It would have once been unthinkable: two leading candidates for mayor, Brad Lander and Zohran Mamdani, holding a joint news conference and making a joint campaign video barely a week out from Election Day.

“Zohran, you’ve done a remarkable job building a historic, grassroots campaign,” Lander said in the video released last week announcing their cross-endorsement. “Brad, you’ve been a principled, progressive leader in our city for years,” Mamdani replied.


What You Need To Know

  • This year’s primary is the second time ranked-choice voting is being used in citywide races

  • Two leading candidates for mayor, Brad Lander and Zohran Mamdani, recently cross-endorsed in an effort to topple Andrew Cuomo

  • Voters can rank as many as five candidates in order of preference

Ranked-choice voting, it seems, has scrambled the logic of campaigns both for candidates and for voters, who can now rank as many as five candidates in order of preference.

“If you’re somebody who just wants to vote for one, just vote for one. You want to vote for three? Vote for three. You want to vote for all five? That’s your choice as well,” Vincent Ignizio, deputy executive director of the city's Board of Elections, said.

If a candidate tops 50% on election night, ranked-choice voting does not apply. If no candidate wins a majority, the ranked-choice tabulation comes into play.

First, the last-place finisher is eliminated.

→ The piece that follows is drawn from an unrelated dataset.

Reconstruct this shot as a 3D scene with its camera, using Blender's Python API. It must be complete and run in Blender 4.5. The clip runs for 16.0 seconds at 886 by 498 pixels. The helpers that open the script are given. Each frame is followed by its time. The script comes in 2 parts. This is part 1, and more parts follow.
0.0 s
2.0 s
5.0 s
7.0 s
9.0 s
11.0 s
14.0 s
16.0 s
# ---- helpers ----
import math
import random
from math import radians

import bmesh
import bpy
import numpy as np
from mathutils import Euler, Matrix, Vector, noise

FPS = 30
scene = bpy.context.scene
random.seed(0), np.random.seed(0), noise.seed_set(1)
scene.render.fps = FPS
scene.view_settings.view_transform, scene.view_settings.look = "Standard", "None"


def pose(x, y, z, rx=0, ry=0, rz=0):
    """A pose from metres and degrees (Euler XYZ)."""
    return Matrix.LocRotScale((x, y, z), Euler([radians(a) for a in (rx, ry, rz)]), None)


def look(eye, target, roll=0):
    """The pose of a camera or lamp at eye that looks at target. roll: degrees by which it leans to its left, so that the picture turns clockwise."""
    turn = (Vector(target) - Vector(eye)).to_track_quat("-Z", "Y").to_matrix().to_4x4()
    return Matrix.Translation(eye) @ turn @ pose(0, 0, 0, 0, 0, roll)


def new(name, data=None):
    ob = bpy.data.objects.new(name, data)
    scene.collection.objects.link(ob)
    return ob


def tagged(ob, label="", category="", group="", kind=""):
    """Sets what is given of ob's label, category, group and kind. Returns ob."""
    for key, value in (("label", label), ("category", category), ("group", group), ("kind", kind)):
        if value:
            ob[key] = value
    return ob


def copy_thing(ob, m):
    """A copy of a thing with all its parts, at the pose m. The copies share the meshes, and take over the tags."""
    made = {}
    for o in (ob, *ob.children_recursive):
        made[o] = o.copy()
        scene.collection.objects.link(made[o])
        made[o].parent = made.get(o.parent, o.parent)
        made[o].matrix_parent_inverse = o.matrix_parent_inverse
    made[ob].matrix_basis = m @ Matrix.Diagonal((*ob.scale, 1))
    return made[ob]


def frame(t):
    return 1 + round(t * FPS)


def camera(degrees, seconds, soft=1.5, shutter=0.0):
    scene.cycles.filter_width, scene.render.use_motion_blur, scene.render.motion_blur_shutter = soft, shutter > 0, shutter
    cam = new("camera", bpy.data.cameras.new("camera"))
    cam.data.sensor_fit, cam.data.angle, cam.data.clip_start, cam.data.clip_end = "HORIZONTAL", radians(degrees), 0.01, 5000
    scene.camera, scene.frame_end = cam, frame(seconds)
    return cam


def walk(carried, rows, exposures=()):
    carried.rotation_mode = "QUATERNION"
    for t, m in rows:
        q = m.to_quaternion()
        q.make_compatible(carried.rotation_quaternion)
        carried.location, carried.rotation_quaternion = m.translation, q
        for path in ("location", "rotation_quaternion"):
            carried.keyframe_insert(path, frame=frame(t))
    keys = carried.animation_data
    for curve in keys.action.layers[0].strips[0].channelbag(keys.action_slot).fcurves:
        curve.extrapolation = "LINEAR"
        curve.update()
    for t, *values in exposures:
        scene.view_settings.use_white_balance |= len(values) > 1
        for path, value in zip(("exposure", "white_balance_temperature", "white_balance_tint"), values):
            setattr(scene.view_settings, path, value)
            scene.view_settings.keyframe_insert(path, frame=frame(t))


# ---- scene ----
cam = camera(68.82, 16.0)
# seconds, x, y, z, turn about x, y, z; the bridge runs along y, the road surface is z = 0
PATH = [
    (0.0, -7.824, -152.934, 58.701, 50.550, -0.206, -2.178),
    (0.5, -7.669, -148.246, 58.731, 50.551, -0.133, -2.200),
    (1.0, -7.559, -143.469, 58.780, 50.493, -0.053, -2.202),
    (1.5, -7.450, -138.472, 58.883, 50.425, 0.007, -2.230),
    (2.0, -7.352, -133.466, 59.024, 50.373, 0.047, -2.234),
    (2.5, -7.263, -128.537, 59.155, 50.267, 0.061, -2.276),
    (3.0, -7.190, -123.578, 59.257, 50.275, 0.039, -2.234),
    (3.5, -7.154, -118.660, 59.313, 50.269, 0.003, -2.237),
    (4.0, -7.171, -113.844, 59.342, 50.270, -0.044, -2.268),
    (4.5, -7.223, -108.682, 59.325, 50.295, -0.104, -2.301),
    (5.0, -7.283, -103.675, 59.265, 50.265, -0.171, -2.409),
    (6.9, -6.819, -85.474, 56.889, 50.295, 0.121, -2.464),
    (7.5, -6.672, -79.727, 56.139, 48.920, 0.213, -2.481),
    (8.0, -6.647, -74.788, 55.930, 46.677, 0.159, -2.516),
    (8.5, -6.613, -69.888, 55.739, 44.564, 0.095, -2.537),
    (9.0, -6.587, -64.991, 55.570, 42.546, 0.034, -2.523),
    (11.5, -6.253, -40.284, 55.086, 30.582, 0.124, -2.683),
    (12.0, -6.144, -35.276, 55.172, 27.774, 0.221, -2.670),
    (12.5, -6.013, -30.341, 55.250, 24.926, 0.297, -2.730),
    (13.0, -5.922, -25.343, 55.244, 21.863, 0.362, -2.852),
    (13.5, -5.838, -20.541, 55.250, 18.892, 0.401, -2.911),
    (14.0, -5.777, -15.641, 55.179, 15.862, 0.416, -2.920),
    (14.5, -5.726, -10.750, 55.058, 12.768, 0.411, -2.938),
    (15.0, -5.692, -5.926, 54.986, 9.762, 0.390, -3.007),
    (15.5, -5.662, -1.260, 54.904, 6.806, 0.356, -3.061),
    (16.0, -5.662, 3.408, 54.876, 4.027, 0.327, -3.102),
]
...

Their votes are then transferred to whichever candidate is ranked second on each ballot. The process repeats until there’s a winner.

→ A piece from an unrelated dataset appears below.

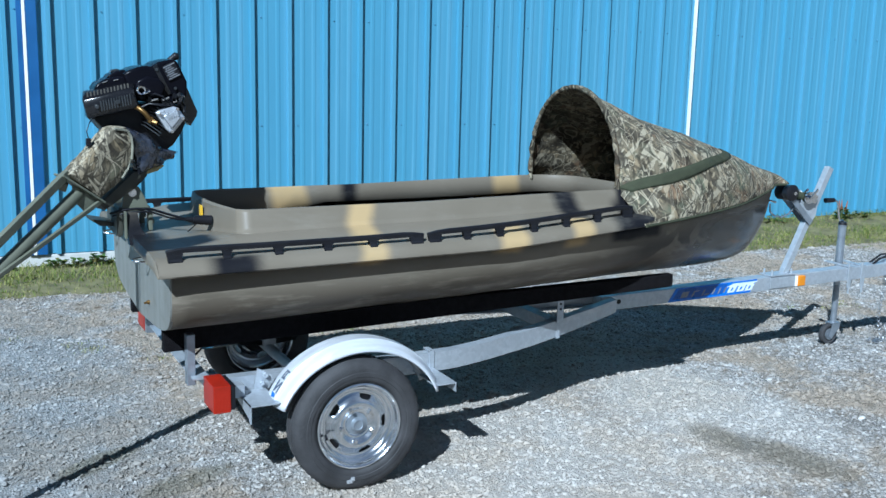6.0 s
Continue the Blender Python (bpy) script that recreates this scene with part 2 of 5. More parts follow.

“Ultimately, as candidates drop out, those votes get redistributed until we get to over 50%,” Ignizio said.

In 2021, the city’s first experience with ranked-choice voting, Eric Adams came out ahead by 11 points on election night. But through the ranked-choice process, Kathryn Garcia gained enough votes to come within less than a percentage point of an upset.

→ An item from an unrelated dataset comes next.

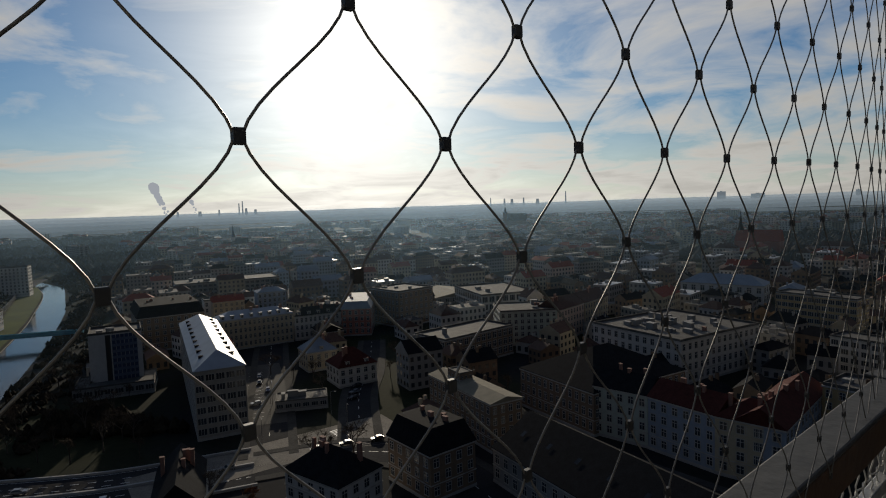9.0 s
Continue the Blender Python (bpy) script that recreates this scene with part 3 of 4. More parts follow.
church(95, 815, -24, (50, 20), 17, [(4, 10, 3.5, 30)], "brick", "red", "red brick church with pointed dark spire", 26)
church(-737, 925, 40, (26, 14), 13, [(0, 7, 3.2, 26)], "white", "dark", "white church tower with dark spire", 26)
church(-372, 1555, 10, (60, 28), 24, [(4, 3, 5, 44), (4, 25, 5, 44)], "brown", "dark", "twin-towered cathedral with dark roofs", 18)

# ---------------------------------------------------------------- the rest of the town
SPOTS = []
for o in scene.objects:
    if o.type == "EMPTY" and o.parent is None:
        c = [o.matrix_world @ Vector(v) for k in o.children if k.type == "MESH" and k.name.startswith("wall") for v in k.bound_box]
        if c:
            w = [k for k in o.children if k.name.startswith("wall")][0]
            SPOTS.append((o.matrix_world.inverted(), max(v[0] for v in w.bound_box), max(v[1] for v in w.bound_box), o.matrix_world.translation.copy()))
STREETS = [((60, 100), (420, 930), 14), ((-112, 150), (-235, 330), 16), ((-90, 168), (-150, 300), 10), ((75, 155), (-100, 290), 9), ((-330, 30), (-575, 385), 22), ((-112, 143), (60, 100), 14), ((-420, 20), (-112, 143), 28), ((-575, 385), (-700, 520), 16)]


def segment_distance(x, y, a, b):
    ux, uy = b[0] - a[0], b[1] - a[1]
    t = max(0, min(1, ((x - a[0]) * ux + (y - a[1]) * uy) / (ux * ux + uy * uy)))
    return math.hypot(x - a[0] - t * ux, y - a[1] - t * uy)


def free_spot(x, y, m):
    for inv, sl, sw, at in SPOTS:
        if abs(at.x - x) < 140 and abs(at.y - y) < 140:
            q = inv @ Vector((x, y, 0))
            if -m < q.x < sl + m and -m < q.y < sw + m:
                return False
    rd = river_distance(np.array([x]), np.array([y]))[0]
    if -32 - m < rd < 62 + m:
        return False
    return all(segment_distance(x, y, a, b) > w + m * 0.6 for a, b, w in STREETS)


def plot_free(x, y, a, L, W, r, m=1.5):
    for u, v in ((0, 0), (L, 0), (L, W), (0, W), (L / 2, W / 2), (L / 2, 0), (L / 2, W)):
        if not free_spot(x + u * math.cos(a) - v * math.sin(a), y + u * math.sin(a) + v * math.cos(a), m):
            return False
    return True


def take_plot(x, y, a, L, W):
    SPOTS.append((pose(x, y, 0, 0, 0, math.degrees(a)).inverted(), L, W, Vector((x, y, 0))))


rt = random.Random(11)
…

This year, Lander and Mamdani are betting that if all their voters rank the other candidate second, one of them will ultimately accumulate enough votes to overcome frontrunner Andrew Cuomo.

“I believe it will help me to win. He believes it will help him to win. And we both believe it will help us together to stop Andrew Cuomo,” Lander said at their joint news conference last Friday.

One important note: the Board of Elections won’t run the ranked-choice computation until July 1, meaning the winner of the mayoral primary likely won’t be clear until a week after Election Day.

As for voting, officials recommend you do it as soon as possible.

“What we’re encouraging people to do is vote early. It’s going to be a very hot election day, over 100 degrees in New York," Ignizio said. "So have a voting plan. Come out and let your voice be heard."